Tuesday, October 10, 2006

Children of the Revolution



When I was growing up in Cuba back in the 1960s, my one great ambition was to become a pionero – a Communist "pioneer".

Back then, primary school children as young as five were encouraged at school to join the pioneros, which could be best described as a cross between the ultra-radical wing of the Boy Scouts and the Hitler Youth.

Like many of my school friends, I was desperate to become a pionero and proudly wear my pionero scarf and attend revolutionary meetings and sings protest songs and write love poems to Fidel Castro and learn how to fire an old Soviet machine gun and ... y
ou know what I mean.

My parents had other ideas.

Despite strong pressure form some of my teachers and the occasional tantrum from me, they simply refused to let me join. No son of mine will become a Communist pioneer, my counter-revolutionary father would say, as I recount in my book, Child of the Revolution: Growing up in Castro’s Cuba.

Well, I no longer want to be a pionero.

But plenty of otherwise normal kids in Cuba have bugger all choice – the Jose Marti Pioneer Movement, as it is called in the official media, currently has over 1.4 million members across the island, aged between five and about 12 or 13.

And the leaders of these boys and girls - the ones deemed to be the most ideologically promising - have been meeting in Havana at the fourth congress of the pioneros.

The closing ceremony was attended by Raul Castro and a host of other Communist Party bigwigs, all of whom kept reassuring the anxious children that while Fidel Castro could not make it in person, he was there in spirit.
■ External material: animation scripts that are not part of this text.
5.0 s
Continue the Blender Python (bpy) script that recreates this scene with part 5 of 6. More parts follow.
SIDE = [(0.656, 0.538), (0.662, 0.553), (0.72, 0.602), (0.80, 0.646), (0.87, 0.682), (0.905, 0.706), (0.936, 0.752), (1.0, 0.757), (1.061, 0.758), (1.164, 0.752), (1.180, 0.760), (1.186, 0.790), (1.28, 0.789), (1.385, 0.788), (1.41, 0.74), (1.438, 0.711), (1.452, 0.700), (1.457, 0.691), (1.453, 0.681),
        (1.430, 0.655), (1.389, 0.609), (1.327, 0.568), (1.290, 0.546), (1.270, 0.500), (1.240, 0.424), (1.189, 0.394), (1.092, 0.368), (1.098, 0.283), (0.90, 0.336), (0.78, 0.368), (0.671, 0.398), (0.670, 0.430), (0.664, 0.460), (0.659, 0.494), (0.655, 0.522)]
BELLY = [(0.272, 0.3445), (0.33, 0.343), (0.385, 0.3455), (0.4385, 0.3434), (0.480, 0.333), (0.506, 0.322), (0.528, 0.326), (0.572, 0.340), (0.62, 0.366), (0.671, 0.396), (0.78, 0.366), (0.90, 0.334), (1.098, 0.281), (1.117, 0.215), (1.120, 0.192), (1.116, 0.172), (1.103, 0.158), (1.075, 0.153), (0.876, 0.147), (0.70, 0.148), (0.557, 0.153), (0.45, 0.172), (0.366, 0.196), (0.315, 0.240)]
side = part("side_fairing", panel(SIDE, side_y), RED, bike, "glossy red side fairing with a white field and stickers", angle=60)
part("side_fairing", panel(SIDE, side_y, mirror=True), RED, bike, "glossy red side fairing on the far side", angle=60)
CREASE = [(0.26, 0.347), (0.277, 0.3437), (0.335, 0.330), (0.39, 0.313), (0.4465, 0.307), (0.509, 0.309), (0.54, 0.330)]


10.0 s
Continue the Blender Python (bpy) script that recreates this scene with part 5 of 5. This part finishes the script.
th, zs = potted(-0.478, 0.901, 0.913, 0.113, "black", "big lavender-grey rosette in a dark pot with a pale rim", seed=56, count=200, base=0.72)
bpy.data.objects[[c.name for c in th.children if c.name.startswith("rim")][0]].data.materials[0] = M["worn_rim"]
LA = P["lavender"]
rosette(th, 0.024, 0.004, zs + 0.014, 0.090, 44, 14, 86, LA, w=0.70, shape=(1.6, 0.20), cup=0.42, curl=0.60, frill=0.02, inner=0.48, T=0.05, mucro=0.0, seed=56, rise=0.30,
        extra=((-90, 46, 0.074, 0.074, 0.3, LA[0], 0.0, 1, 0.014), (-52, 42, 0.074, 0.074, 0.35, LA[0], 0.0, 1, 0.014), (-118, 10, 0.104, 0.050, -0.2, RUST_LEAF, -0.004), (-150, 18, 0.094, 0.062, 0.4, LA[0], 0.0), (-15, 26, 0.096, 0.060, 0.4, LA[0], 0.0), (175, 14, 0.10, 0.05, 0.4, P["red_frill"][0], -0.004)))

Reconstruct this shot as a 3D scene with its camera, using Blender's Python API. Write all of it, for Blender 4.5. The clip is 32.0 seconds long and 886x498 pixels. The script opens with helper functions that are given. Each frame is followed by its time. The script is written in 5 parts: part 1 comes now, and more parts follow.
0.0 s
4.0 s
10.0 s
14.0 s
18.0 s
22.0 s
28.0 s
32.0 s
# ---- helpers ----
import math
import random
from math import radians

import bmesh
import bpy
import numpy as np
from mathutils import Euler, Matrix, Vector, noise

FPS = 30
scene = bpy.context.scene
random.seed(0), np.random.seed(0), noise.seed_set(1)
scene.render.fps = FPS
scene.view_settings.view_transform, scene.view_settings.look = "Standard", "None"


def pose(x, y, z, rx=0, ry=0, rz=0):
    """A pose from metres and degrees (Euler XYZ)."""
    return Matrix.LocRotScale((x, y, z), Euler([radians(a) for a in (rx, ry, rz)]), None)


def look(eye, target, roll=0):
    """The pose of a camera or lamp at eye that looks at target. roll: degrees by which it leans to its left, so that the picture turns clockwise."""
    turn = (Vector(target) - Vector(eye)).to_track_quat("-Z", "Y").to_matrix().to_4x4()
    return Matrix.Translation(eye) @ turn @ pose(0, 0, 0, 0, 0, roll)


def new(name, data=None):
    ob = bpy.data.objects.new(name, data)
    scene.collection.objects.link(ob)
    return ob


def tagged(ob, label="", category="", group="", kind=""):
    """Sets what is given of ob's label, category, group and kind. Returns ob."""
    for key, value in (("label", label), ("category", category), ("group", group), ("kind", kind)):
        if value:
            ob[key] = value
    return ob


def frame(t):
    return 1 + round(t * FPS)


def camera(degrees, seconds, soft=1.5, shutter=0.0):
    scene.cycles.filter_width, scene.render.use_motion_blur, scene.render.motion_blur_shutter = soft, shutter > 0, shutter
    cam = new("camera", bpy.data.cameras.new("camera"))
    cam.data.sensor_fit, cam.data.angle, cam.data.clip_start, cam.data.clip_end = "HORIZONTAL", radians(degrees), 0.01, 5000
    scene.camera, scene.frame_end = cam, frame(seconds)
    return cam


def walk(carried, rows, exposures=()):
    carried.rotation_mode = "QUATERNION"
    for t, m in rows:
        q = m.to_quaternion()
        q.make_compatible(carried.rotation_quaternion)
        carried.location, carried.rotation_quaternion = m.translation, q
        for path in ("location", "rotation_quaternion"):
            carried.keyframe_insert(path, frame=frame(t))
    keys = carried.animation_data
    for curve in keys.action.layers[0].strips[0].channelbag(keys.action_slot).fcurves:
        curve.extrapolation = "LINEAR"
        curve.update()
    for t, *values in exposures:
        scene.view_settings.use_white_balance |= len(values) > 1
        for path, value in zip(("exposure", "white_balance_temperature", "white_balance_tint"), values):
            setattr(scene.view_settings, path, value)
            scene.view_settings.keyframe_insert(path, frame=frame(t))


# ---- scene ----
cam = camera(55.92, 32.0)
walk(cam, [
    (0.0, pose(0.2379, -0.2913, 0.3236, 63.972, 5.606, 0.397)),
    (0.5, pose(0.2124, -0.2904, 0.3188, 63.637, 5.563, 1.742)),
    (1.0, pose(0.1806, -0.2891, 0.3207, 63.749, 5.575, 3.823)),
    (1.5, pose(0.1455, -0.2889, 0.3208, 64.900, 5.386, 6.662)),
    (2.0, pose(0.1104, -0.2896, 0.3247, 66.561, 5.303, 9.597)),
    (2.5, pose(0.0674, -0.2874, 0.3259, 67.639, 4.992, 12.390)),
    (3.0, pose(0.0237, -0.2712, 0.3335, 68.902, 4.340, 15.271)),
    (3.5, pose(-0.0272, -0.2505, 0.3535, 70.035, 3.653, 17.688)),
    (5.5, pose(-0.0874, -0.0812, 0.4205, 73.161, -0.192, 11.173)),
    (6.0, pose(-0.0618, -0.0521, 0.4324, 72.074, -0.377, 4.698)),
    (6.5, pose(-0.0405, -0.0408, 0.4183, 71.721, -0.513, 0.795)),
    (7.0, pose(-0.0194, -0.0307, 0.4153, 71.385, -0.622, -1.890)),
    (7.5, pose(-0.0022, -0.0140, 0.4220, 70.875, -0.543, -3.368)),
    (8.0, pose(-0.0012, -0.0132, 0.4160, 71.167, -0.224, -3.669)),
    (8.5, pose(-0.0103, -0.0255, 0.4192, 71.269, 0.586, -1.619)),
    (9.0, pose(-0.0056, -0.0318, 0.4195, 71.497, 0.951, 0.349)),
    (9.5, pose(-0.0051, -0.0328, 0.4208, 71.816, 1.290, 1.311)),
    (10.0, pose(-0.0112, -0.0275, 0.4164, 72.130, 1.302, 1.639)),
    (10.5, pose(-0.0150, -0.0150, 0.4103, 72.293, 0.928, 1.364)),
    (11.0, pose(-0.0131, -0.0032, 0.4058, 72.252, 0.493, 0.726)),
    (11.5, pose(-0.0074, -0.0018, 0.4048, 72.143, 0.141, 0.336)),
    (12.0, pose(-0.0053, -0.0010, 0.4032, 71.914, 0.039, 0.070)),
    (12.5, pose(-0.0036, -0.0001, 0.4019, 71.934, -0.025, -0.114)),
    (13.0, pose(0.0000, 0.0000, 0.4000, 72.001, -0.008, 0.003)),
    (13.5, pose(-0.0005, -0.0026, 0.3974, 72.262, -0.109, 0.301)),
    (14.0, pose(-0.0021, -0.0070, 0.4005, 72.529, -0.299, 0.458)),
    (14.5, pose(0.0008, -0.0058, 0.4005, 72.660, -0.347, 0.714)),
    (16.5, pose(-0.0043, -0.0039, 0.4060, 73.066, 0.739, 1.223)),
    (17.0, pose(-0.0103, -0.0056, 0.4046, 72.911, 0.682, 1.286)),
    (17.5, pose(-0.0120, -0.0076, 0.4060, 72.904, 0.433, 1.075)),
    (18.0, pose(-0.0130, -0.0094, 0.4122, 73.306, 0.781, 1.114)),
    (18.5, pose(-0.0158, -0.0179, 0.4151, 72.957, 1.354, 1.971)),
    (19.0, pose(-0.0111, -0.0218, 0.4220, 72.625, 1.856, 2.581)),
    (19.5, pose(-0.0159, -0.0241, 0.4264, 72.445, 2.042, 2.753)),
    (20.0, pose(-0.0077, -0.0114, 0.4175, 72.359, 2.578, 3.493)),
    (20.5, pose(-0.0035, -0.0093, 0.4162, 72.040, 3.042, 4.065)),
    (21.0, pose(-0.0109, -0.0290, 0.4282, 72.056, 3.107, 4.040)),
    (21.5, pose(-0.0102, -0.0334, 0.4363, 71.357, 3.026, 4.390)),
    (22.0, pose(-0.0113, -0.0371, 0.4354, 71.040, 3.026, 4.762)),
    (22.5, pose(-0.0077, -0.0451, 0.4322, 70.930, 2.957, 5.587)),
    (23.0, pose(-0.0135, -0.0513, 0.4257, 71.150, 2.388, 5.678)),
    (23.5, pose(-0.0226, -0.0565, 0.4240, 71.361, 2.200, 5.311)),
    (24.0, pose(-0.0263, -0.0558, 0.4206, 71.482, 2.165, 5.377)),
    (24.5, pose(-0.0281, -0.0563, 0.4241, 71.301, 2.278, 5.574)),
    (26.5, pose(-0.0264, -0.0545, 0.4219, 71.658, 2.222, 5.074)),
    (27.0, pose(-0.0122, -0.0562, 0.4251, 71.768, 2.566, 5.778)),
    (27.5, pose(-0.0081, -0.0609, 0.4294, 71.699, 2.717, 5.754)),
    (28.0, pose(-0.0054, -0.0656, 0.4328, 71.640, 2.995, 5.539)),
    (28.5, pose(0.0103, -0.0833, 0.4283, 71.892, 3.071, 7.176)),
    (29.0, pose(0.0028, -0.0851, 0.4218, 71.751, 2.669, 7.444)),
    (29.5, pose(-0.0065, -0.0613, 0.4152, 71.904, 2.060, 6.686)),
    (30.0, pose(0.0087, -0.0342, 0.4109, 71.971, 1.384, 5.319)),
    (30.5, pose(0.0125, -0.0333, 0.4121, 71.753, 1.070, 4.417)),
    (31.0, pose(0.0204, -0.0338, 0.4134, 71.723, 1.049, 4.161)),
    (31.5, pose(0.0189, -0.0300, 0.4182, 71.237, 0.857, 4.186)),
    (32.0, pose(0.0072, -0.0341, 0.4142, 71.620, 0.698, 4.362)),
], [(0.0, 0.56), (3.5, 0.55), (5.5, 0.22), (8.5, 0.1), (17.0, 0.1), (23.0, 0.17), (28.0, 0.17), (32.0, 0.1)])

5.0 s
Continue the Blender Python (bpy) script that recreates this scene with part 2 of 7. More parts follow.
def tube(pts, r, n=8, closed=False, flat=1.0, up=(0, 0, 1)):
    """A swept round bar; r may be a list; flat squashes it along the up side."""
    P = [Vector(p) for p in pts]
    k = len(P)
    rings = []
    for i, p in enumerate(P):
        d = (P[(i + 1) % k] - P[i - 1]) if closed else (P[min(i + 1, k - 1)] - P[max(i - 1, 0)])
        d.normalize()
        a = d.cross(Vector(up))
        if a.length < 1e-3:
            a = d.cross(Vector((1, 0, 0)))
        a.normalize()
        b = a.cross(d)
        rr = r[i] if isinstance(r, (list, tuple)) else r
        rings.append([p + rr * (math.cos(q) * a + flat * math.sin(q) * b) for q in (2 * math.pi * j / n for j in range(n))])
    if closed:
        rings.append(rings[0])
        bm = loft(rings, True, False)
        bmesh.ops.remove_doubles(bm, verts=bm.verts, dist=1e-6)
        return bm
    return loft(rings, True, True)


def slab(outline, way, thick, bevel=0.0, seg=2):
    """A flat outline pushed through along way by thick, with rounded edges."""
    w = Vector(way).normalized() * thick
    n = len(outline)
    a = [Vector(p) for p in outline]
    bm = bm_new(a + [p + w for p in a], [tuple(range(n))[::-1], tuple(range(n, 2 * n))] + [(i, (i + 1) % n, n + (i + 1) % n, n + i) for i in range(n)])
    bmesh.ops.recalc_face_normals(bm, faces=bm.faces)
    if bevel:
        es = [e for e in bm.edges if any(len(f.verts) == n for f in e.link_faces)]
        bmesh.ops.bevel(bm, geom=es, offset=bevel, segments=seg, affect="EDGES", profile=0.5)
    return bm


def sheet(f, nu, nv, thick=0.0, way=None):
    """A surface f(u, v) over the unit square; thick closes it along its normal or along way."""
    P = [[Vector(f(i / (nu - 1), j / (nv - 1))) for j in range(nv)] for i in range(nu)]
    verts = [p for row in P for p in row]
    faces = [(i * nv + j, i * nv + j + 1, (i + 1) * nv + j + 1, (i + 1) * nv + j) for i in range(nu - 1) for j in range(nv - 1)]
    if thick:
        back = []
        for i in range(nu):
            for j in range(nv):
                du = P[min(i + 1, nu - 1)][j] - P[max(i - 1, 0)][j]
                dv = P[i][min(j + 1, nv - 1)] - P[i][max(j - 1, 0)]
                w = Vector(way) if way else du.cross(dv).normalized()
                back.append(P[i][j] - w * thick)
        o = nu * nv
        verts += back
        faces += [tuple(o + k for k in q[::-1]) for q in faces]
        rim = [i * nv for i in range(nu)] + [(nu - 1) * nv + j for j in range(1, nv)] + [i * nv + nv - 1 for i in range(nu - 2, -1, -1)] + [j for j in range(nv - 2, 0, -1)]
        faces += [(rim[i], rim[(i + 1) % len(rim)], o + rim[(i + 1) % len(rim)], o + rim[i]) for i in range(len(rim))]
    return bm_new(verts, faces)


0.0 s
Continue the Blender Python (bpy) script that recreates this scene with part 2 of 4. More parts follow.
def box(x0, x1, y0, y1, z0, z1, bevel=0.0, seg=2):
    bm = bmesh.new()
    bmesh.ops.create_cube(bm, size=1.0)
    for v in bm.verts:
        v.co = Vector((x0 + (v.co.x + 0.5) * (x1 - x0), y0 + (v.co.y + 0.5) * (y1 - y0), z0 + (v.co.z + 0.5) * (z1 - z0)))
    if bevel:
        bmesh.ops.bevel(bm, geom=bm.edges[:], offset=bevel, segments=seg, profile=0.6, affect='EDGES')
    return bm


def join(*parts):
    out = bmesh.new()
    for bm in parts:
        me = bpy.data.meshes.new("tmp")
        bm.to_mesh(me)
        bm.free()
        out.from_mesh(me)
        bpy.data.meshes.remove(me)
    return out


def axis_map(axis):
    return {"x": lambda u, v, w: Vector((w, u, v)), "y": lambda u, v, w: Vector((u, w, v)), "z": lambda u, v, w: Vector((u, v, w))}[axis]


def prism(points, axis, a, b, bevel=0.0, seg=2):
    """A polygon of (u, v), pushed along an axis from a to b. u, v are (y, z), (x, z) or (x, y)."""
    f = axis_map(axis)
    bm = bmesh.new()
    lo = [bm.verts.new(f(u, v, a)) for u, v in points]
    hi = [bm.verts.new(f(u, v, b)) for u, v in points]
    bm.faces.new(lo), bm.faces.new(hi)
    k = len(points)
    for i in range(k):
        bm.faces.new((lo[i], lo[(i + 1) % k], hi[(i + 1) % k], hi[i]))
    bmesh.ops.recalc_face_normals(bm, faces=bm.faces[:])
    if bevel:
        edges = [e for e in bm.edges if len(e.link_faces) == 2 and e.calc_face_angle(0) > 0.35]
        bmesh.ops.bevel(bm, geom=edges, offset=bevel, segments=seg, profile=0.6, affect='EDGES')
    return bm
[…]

In their hearts, no less.

You can read a stomach-turning report of proceedings here, in a lengthy article from the English language edition of Granma, the official propaganda sheet of the Castro regime.

But two things jumped out at me:

First, according to Granma, Raul Castro was the hero of the day, showered with “loads of hugs and kisses” from the pioneers.

And second, each "delegate" gets to take home a copy of the book Cien Horas Con Fidel, which has just been re-published in Havana.

As the title suggests, the book is essentially the transcript of 100 hours of interviews with Fidel Castro, in which the Comandante en Jefe generously provides his views and thoughts on everything from light bulbs to Jesus Christ.